■ **STATED PROBLEM**: Repeat, exactly and in full, the lines of the listing below, but without any pictures.

■ **SUPPLIED MATERIAL**:
______

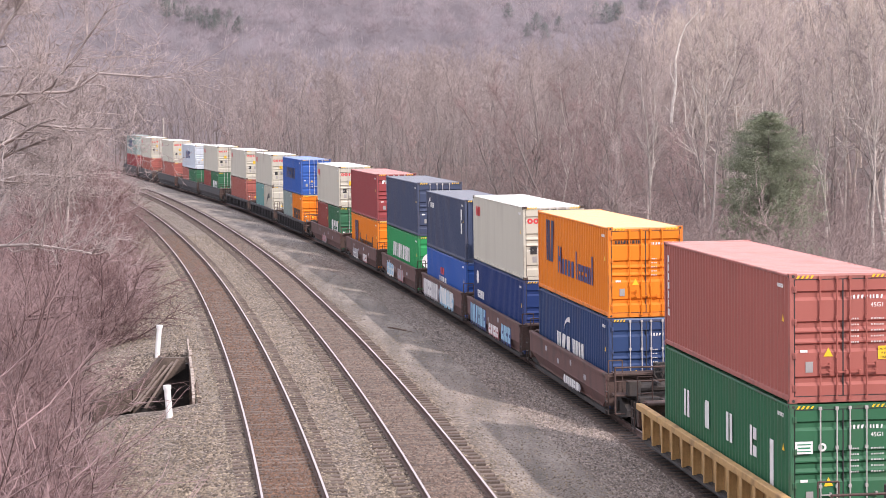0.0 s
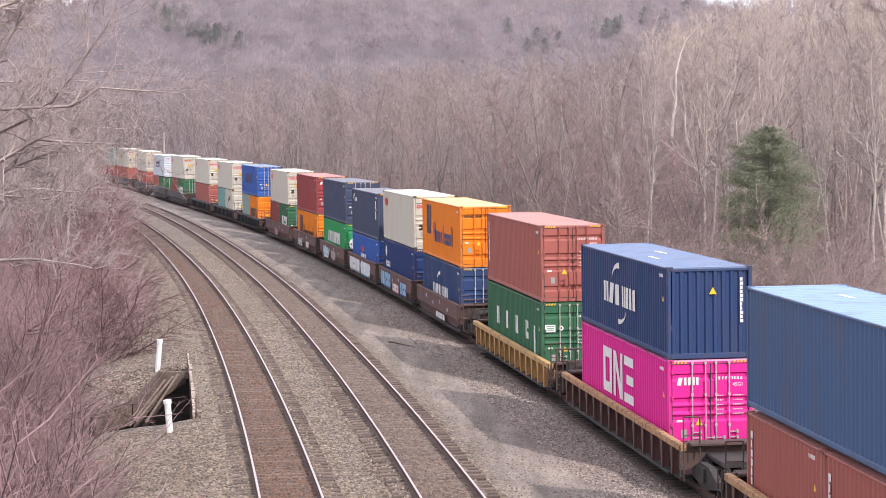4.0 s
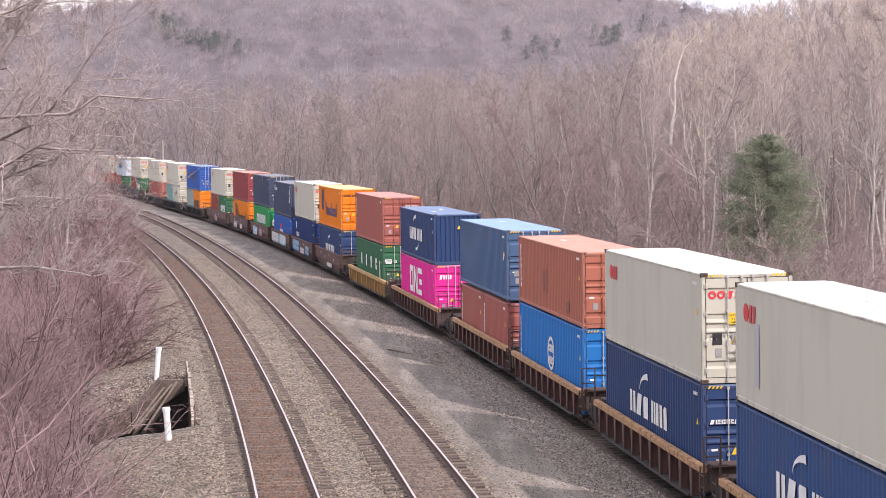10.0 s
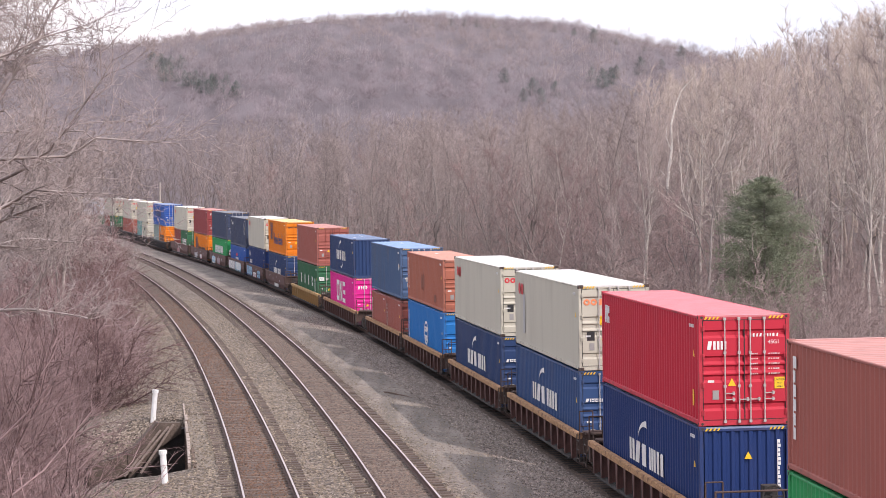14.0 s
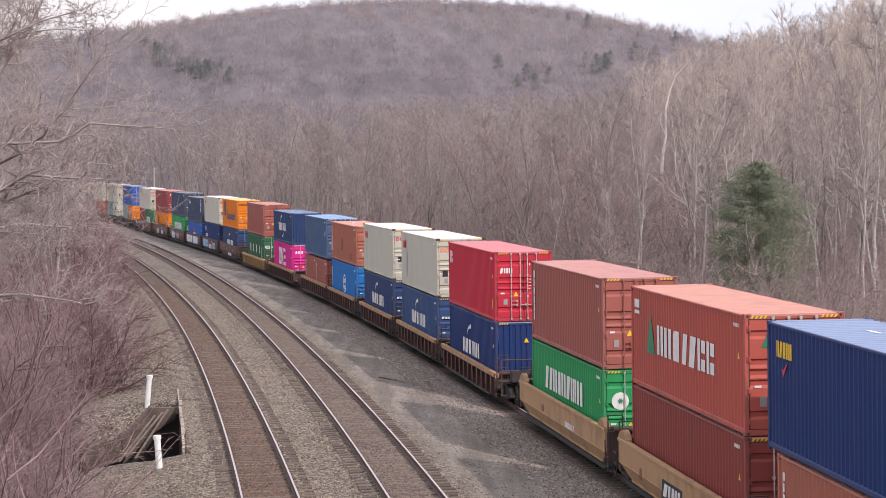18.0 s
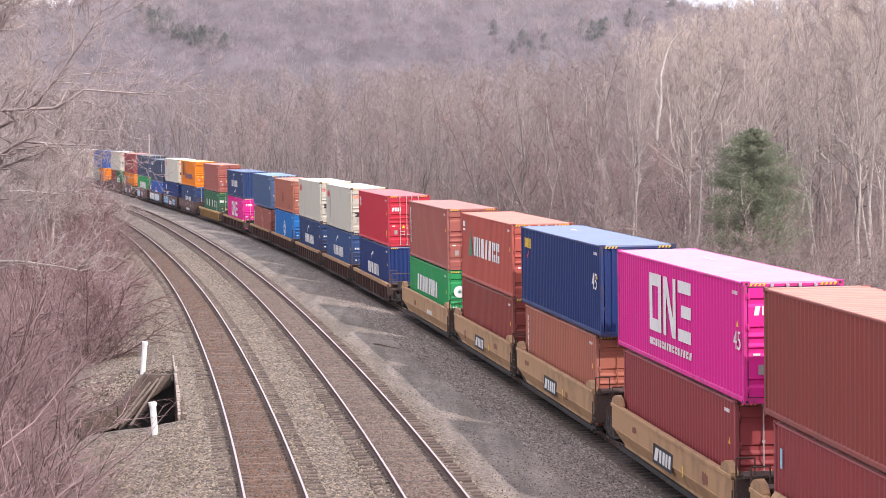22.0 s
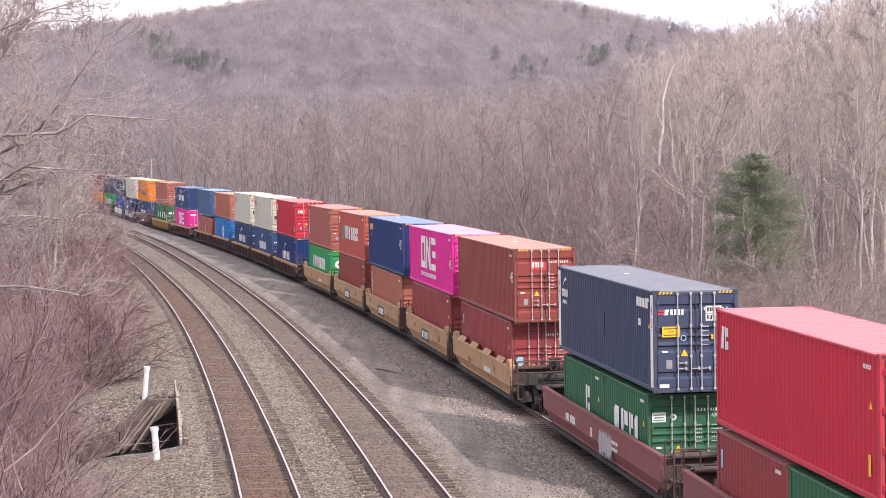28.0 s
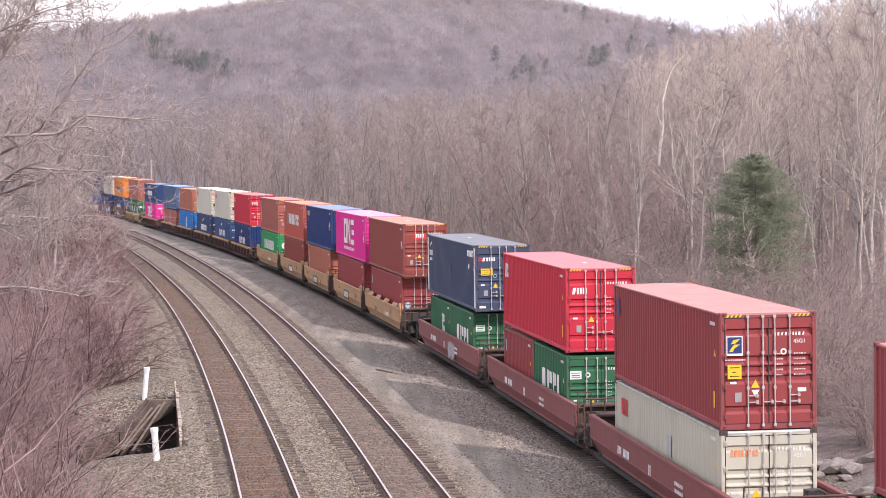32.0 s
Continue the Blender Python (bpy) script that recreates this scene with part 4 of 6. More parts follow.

______

■ **THE RESULT**:
0.0 s
4.0 s
10.0 s
14.0 s
18.0 s
22.0 s
28.0 s
32.0 s
Continue the Blender Python (bpy) script that recreates this scene with part 4 of 6. More parts follow.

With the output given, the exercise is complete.